Jimmy de Bum

Jimmy was the town drunk, who had been living and urinating on the steps of the Mairie (town hall) for longer than I had been in Gentilly, a suburb of Paris, which is to say, at least five years. He generally wintered in the bus stop shelter opposite, and disappeared about three times a year.

He would reappear a week later sober, clean shaven and in a fresh set of clothes which he carefully groomed with various bodily emissions to conform to the latest fashion in bum couture and fragrance. Personal hygiene was not at the forefront of his daily concerns, an attitude which rendered him "not nice to be near". It was interesting to watch the people he engaged in conversation politely manouvering to place themselves upwind of him. Such delicacies as undressing to go to the toilet, or indeed actually getting up and moving anywhere to go to the toilet, were clearly considered by Jimmy to be effete and superfluous.

I am sure that, had he not devoted himself to the profession of alcoholic, he would have been an Olympic athlete. He must have had the constitution and stamina of Arnold Schwarzenegger, to survive so long outdoors and in such health-challenging circumstances. You could make a movie of his life, and call it Urinator 4.

Apart from the malodorous force field surrounding him, he was a harmless soul who wandered about dragging a wheeled suitcase containing some light refreshments such as a five litre plastic bidon of wine, probably not the Beaujolais Nouveau offered in the local wine bar. Some time ago, a petition about Jimmy appeared in the entrance hall of my apartment building. I am still not able to understand all the nuances of French written expression, but it seemed to speak of the general undesirability of having Jimmy lodged in central precinct. I do not recall that it supplied any useful solution, it seemed more to be a protest or general complaint to M. le Maire (the Mayor), so I didn't sign it.

Jimmy disappeared shortly after the petition. I hope he is happy, and somewhere comfortable.

Clochard is a French word meaning a beggar or a vagrant. It comes from the French verb clocher1, meaning 'to limp', which comes in turn from the Latin clopus, meaning 'lame'. In English it is pronounced 'kloh-sherd'.

This word is relatively new to the English language. The OED records its first English usage in Hemingway's book For Whom the Bell Tolls, published in 1940. It still makes appearances in the writings of those who cannot resist a good thesaurus, but is far from being in common usage.

One context in which you might see the word clochard used in English is in the field of photography. The French humanist school of photography frequently focused on the clochard as a particularly human figure. They remain an 'artsy' subject today, and the French is often used when talking about these photos. (Here's an external link for you2).

If you are in France, a clochard is generally a homeless person, with an overtone of wino. A female would be a clocharde.

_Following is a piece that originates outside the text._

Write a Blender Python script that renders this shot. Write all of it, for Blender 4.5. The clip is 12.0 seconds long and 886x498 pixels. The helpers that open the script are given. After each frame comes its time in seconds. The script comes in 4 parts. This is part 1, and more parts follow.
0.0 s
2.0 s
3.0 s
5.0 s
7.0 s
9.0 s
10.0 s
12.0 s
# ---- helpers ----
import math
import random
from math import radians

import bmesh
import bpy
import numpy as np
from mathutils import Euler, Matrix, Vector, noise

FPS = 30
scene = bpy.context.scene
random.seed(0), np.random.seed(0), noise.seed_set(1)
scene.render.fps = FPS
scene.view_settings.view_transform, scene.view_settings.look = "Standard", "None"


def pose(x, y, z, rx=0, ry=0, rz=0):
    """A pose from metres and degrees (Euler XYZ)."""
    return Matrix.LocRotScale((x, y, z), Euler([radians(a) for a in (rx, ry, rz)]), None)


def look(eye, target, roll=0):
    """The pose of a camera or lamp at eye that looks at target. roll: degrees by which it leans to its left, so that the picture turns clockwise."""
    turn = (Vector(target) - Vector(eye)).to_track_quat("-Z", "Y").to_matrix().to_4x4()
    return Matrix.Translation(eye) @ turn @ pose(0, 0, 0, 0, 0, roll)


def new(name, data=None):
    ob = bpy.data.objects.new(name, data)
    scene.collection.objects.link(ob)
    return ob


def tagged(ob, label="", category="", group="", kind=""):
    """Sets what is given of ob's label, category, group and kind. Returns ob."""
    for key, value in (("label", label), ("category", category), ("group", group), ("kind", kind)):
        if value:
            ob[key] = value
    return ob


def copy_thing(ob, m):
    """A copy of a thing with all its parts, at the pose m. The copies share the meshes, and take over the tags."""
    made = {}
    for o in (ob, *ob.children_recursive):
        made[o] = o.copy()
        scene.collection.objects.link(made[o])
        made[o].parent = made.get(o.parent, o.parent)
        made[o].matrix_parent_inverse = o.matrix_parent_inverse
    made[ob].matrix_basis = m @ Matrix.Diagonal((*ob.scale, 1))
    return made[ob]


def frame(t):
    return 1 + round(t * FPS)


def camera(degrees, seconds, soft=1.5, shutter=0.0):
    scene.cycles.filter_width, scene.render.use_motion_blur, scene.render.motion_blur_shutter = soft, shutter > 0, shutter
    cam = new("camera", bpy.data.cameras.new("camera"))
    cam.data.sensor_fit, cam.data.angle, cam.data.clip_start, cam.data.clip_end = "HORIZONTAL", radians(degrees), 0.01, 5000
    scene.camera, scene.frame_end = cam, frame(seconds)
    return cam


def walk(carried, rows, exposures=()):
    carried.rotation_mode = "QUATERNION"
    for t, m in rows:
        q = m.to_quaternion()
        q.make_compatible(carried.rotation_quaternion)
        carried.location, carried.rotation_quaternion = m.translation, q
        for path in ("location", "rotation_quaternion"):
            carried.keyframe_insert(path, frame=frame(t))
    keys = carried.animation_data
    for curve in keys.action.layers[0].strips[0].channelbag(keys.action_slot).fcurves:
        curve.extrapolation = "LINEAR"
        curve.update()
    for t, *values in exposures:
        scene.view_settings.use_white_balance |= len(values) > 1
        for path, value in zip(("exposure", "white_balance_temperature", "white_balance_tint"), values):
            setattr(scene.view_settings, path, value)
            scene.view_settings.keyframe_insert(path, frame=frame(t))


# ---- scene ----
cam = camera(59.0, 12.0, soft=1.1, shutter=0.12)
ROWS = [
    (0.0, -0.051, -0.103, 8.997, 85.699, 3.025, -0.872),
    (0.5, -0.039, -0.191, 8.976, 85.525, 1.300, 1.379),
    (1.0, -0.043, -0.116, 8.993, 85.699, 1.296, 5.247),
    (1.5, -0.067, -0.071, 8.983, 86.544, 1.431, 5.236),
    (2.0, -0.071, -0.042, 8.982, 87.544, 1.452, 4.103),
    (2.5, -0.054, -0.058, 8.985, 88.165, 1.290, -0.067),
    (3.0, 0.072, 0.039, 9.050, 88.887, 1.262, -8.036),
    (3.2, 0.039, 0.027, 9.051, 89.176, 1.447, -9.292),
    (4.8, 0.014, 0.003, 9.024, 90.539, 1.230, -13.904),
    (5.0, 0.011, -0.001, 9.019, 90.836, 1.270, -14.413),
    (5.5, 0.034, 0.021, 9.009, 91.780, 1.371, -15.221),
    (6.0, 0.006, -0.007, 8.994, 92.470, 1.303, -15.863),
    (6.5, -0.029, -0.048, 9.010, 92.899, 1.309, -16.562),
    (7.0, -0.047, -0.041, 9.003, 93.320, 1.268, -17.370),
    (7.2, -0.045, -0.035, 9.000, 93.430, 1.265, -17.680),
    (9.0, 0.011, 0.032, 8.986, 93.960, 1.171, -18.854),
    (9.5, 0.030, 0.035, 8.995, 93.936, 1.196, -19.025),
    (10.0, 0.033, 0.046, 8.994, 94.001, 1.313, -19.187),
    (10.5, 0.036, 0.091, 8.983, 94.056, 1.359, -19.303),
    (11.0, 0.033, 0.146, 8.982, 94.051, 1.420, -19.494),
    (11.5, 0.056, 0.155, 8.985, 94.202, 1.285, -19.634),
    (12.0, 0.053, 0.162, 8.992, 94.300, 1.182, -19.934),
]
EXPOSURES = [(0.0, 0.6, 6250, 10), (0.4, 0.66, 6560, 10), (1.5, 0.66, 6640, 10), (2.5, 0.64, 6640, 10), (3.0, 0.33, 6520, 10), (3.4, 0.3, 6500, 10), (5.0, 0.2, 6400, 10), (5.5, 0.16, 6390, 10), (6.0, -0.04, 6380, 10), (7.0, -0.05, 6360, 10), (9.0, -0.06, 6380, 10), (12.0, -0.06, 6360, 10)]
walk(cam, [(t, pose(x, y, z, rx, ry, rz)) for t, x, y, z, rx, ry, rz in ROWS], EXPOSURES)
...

1. An alternate etymology! Mouesh says re Clochard: Most cities of France used to have fortifications and come the night, the church bell (cloche in French) would tell the poor, the bums and the workers who could not afford to live in town to vacate the premises of the city. Many were drunk, tired, or injured and did not walk straight when leaving. From this and the fact that the word clocher (Latin verb claudicare) which means to limp, came the denomination "clochard".